Our modeling shows that, while gas generation declines to de minimis levels by 2050 to meet US climate goals, gas capacity does not change much over time in order to help maintain reliability during periods of unusually low renewable generation (see figure 2). Some older gas and oil plants are replaced with more efficient plants during the near-term transition away from fossil fuels to wind and solar. A small amount of gas with carbon capture and storage (CCS) capacity (~10 gigawatts) is also added to help meet the 2030 emission reduction target and to take advantage of generous incentives for CCS in the IRA.

Figure 2. US Electric Generation Capacity under the Net Zero Pathway

While gas capacity stays relatively fixed over time, its share of total US electric capacity falls from 44 percent in 2021 to 11 percent in 2050 under the Net Zero Pathway, as electricity demand more than triples to replace fossil fuels with clean electricity in the transportation, buildings, and industrial sectors. Wind, solar, energy storage, and transmission provide the vast majority of new capacity additions, which demonstrates that these technologies play a significant and growing role in maintaining grid reliability in the future.

Importantly, though, overall use of that gas capacity dramatically declines over time. By 2050, gas plants operate at less than 6 percent of their rated capacity during the year compared to more than 38 percent for all gas plants in 2022, according to the Energy Information Administration (EIA).

These results are consistent with other decarbonization studies. For example, a 2023 National Renewable Energy Laboratory (NREL) study found that, to meet President Biden’s goal of achieving 100 percent clean electricity by 2035, gas generation would decline to 4 percent of US electricity generation but would provide 21 percent of total electricity capacity (see figure 3). (NREL also found that the emissions resulting from the remaining gas generation would be offset through the deployment of negative emissions technologies such as bioenergy with CCS and direct air capture with CCS).

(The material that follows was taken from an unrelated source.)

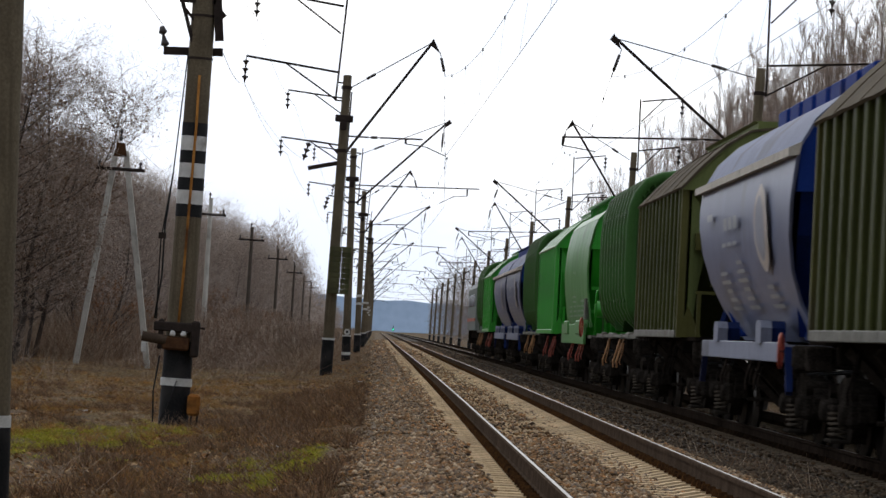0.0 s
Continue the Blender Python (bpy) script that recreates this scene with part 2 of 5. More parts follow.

Figure 3. US electricity capacity and generation under NREL’s All Options scenario in 2035

NREL’s modeling of reaching 100 percent clean electricity by 2035 shows a significant reduction in gas generation but maintains a significant dependence on gas capacity to provide peaking capacity and ensure resource adequacy during the clean energy transition. Source: NREL, 100% Clean Electricity by 2035 study.

Models overestimate the reliability of gas plants

While many grid modeling analyses examining a deeply decarbonized grid demonstrate a need to keep a large amount of gas capacity online, the catch is that most models overestimate the reliability of gas plants. These models often rely on methods adopted in regional electricity markets that don’t account for the systemic and widespread gas plant outages and other gas system failures that have occurred during extreme weather events fueled by climate change. While gas plant failures have been worse in the winter, problems have also occurred during the summer because of extreme heat and drought.

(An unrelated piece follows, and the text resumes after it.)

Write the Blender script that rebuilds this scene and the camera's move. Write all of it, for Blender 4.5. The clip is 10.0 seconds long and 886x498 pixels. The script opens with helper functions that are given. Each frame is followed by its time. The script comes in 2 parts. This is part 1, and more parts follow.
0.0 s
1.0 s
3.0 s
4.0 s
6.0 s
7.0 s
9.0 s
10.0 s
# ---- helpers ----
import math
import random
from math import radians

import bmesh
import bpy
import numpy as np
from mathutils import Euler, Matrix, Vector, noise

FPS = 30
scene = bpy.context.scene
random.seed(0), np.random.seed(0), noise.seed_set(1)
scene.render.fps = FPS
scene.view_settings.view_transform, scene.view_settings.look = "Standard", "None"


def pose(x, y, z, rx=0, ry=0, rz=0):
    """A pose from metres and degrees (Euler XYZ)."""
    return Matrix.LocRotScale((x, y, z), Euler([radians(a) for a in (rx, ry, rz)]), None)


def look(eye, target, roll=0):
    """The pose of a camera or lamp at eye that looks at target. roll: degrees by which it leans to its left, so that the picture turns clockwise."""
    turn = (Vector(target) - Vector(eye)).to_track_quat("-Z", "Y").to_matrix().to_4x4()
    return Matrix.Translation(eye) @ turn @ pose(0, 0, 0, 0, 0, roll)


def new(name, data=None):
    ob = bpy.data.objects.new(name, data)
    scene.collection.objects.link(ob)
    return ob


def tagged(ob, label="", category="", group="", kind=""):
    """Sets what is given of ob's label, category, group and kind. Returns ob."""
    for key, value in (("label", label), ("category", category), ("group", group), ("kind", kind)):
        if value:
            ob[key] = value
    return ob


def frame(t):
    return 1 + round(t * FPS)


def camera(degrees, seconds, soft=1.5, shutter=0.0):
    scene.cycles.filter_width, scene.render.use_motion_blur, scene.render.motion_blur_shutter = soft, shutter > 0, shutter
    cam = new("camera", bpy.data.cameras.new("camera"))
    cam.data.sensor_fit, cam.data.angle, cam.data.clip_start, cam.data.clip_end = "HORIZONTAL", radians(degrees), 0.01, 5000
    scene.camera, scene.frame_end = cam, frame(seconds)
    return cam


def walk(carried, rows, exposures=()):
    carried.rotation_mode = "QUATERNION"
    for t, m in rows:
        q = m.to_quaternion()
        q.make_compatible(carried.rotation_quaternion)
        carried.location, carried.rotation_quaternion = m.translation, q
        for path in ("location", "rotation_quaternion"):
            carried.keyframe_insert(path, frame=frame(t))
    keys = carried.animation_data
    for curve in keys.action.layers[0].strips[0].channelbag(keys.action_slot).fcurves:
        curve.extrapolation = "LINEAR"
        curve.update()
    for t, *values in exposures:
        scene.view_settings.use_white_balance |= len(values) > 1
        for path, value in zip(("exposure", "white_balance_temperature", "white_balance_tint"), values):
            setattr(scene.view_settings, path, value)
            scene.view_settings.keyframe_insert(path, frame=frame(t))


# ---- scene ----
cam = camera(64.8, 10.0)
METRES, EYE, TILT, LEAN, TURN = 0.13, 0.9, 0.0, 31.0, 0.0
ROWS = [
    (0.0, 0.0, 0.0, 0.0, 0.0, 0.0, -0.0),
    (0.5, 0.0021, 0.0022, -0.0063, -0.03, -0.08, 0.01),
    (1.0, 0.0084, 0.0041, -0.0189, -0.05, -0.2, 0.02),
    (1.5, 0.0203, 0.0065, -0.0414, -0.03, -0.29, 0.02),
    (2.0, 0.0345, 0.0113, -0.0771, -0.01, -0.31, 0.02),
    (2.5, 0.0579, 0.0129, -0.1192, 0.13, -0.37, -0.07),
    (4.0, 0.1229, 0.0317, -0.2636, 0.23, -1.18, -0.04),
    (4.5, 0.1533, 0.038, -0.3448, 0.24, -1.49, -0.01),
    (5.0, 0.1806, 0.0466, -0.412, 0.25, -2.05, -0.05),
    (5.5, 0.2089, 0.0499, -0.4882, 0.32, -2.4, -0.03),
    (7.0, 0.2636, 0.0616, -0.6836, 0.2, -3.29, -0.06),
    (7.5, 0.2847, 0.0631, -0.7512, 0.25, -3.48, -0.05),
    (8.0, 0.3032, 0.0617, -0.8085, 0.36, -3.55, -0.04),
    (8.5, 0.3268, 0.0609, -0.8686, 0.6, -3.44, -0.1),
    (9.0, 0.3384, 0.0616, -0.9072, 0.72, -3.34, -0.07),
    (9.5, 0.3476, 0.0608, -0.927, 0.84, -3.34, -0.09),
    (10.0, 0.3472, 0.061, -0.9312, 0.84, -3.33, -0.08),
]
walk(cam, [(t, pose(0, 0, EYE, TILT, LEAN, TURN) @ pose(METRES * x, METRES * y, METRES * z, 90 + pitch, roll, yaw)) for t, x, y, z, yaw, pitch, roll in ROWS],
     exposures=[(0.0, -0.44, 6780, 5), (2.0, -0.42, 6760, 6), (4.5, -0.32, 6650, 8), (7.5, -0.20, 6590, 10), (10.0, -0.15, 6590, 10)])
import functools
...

As highlighted in our recent Gas Malfunction report, these failures have led to rolling blackouts, which have caused serious health and safety consequences for communities left without power during critical times of need. It also means that gas plants have been overcompensated for their reliability services, putting other cleaner alternatives at an economic disadvantage and increasing costs to ratepayers. Gas plants failed disproportionately compared to other resource types in five extreme winter weather events, as shown in Figure 4.

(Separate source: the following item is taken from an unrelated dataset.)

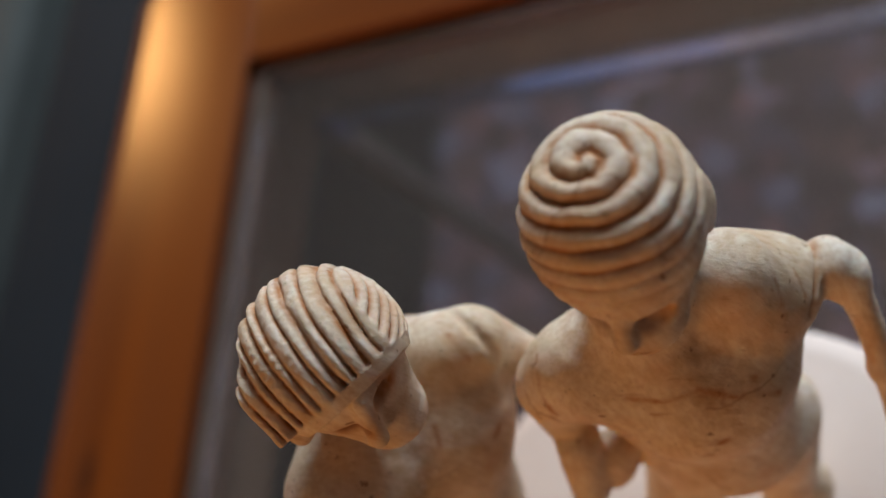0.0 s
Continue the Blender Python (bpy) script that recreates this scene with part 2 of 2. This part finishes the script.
def member(name, length, width, mat, m, rounding=0.016):
    bm = stick(length, width, rounding, 0.0004, 0.8 if rounding > 0.01 else 0.0)
    bmesh.ops.transform(bm, matrix=m, verts=bm.verts[:])
    return part(name, bm, mat, table, "", True)


member("frame_stile", YF - YN, IL - XL, STILE_WOOD, pose(XL, YF, TOP, 0, 0, -90))
member("frame_stile", YF - YN, XR - IR, STILE_WOOD, pose(XR, YN, TOP, 0, 0, 90))
member("frame_rail", IR - IL + 0.012, YF - IF, RAIL_WOOD, pose(IR + 0.006, YF, TOP - 0.00015, 0, 0, 180), 0.005)
member("frame_rail", IR - IL + 0.012, IN - YN, RAIL_WOOD, pose(IL - 0.006, YN, TOP - 0.00015), 0.005)
for x0, x1, y0, y1 in ((IL, IL + 0.010, IN, IF), (IR - 0.010, IR, IN, IF), (IL + 0.010, IR - 0.010, IF - 0.006, IF), (IL + 0.010, IR - 0.010, IN, IN + 0.006)):
    part("glazing_bead", block(x0, x1, y0, y1, TOP - 0.016, TOP - 0.006, 0.002, 2), BEAD, table, "dull greyish bead round the glass")
AX, AY = 0.053, 0.360
for x0, x1, y0, y1 in ((AX - 0.02, AX, IN - 0.03, AY), (XR - AX, XR - AX + 0.02, IN - 0.03, AY), (AX - 0.02, XR - AX + 0.02, AY, AY + 0.02), (AX - 0.02, XR - AX + 0.02, IN - 0.05, IN - 0.03)):
    part("apron", block(x0, x1, y0, y1, TOP - 0.080, TOP - 0.028, 0.001, 1), APRON_WOOD, table, "grey-brown apron board")
# stands in for a blue reflection; facet tilted to mirror sky towards the camera
lip = bmesh.new()
ends = [[lip.verts.new((x, y, z)) for y, z in ((0.3505, 0.364), (0.3560, 0.364), (0.3560, 0.3743), (0.3545, 0.3748), (0.3505, 0.3702))] for x in (AX, XR - AX)]
for i in range(5):
    j = (i + 1) % 5
    lip.faces.new((ends[0][i], ends[0][j], ends[1][j], ends[1][i]))
lip.faces.new(ends[0][::-1])
lip.faces.new(ends[1])
bmesh.ops.recalc_face_normals(lip, faces=lip.faces[:])
part("reflection_bar", lip, SKY_TINT_METAL, table, "thin metal bar under the glass, tinted blue for reflected sky")
# added end pieces for a bluish glint, no such fitting is known
for x in (0.0535, XR - AX - 0.0125):
    part("rail_end_glint", block(x, x + 0.012, 0.3475, 0.3500, 0.358, 0.3755, 0.0008, 2), SKY_TINT_METAL, table, "small added piece at the bar's end, tinted blue for a glint")
for x in (0.032, XR - 0.052):
    for y in (-0.328, 0.3605):
        part("leg", block(x, x + 0.013, y, y + 0.013, 0.02, TOP - 0.0802, 0.002, 2), LEG_METAL, table, "slim dull grey metal leg")
glass = part("glass_top", block(IL + 0.0103, IR - 0.0103, IN + 0.0063, IF - 0.0063, TOP - 0.010, TOP - 0.004), GLASS, table, "slightly smeared glass pane with a painted brownish veil")
glass.visible_shadow = False

# ---- the grey seat beside the table ----
sofa = tagged(new("sofa"), "grey-green cloth sofa with shade-darkened edge, beside the table", "sofa")
part("cushion", slab([(-0.95, 0.225), (-0.176, 0.188), (-0.176, 0.700), (-0.95, 0.525)], 0.28, 0.405, 0.014, 5), GREY_CLOTH, sofa, "grey-green seat cushion", True)
part("cushion", slab([(-0.95, -0.22), (-0.176, -0.22), (-0.176, 0.169), (-0.95, 0.206)], 0.28, 0.405, 0.014, 5), GREY_CLOTH, sofa, "grey-green seat cushion", True)
part("front_band", slab([(-0.138, -0.22), (-0.018, -0.22), (-0.018, 0.43), (-0.126, 0.505), (-0.138, 0.512)], 0.28, 0.40, 0.004, 3), RAIL_CLOTH, sofa, "padded front band, its shade held in the dark grey", True)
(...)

Figure 4. Generation Failures by Fuel Type During Five Extreme Winter Storms

Gas plants accounted for most of the failed capacity in five recent extreme winter events. Gas plants failed disproportionately in comparison to gas’s percentage of total installed capacity, indicating they are more susceptible to extreme winter weather than other resource types. Source: UCS, Gas Malfunction

Recognizing the reliability threats gas power plants pose to the energy grid, a group of Regional Transmission Organizations (RTOs) recently published a joint position paper calling for improved gas-electric coordination.

Like other models, EER’s model assumes that, on average, 95 percent of a gas plant’s installed capacity is available to generate electricity at any given time and counts towards reliability. In industry parlance, this means it has an equivalent “forced outage rate” of 5 percent. NREL’s Regional Energy Deployment System (ReEDS) model is even more optimistic, assuming gas plants (and other conventional generators such as coal and nuclear) have a capacity credit of 100 percent.

Regional electricity markets that use similar numbers typically assume forced outages are completely independent of each other. This is a problem because such low forced outage rates don’t reflect the reality of gas plant performance during extreme weather. It also ignores the reality that gas power plant failures correlate with outages that occur in extreme weather. (For more details on how programs have been significantly overvaluing the reliability contributions of gas power plants, see this blog by my colleague Mark Specht). 

A 2022 Astrape Consulting study that used probabilistic methods to account for the risks of correlated power plants outages found a capacity credit for gas (in PJM South) of 76 percent in winter and 85 percent in summer. And this North American Electric Reliability Corporation (NERC) report evaluating the impacts of the 2014 Polar Vortex shows forced outage rates for gas in January reached nearly 40 percent in some regions.

Reducing the reliability risks of an overreliance on gas

Fossil gas will certainly have a role to play in helping to meet peak demand even as we move to a decarbonized electricity grid. But the latest research and modeling suggests that it’s time to reassess how large a role that should be.

Nearly all grid modeling to date has assumed that gas plants are much more reliable than they actually are. We’ve started to see studies that shed light on how well gas plants perform, and they’re not meeting current expectations. So, we need to adjust our grid modeling to use realistic assumptions about gas plant contributions to grid reliability—both to ensure power system reliability and to make sure our modeling isn’t biased towards picking gas plants for grid reliability when they aren’t sufficiently performing that service.

One of the implications of this shift is that we need to consider alternatives to gas-fired plants that can reduce these risks and provide similar reliability services. While nuclear power, or gas with CCS could play a role providing these services, these technologies pose other significant cost, performance, and safety risks.  Other cleaner and less risky alternatives—such as long-duration storage, geothermal energy, concentrating solar power with storage, and green hydrogen—could play an increasing role in meeting seasonal needs while also helping to address the performance issues gas plants have recently displayed during extreme weather events.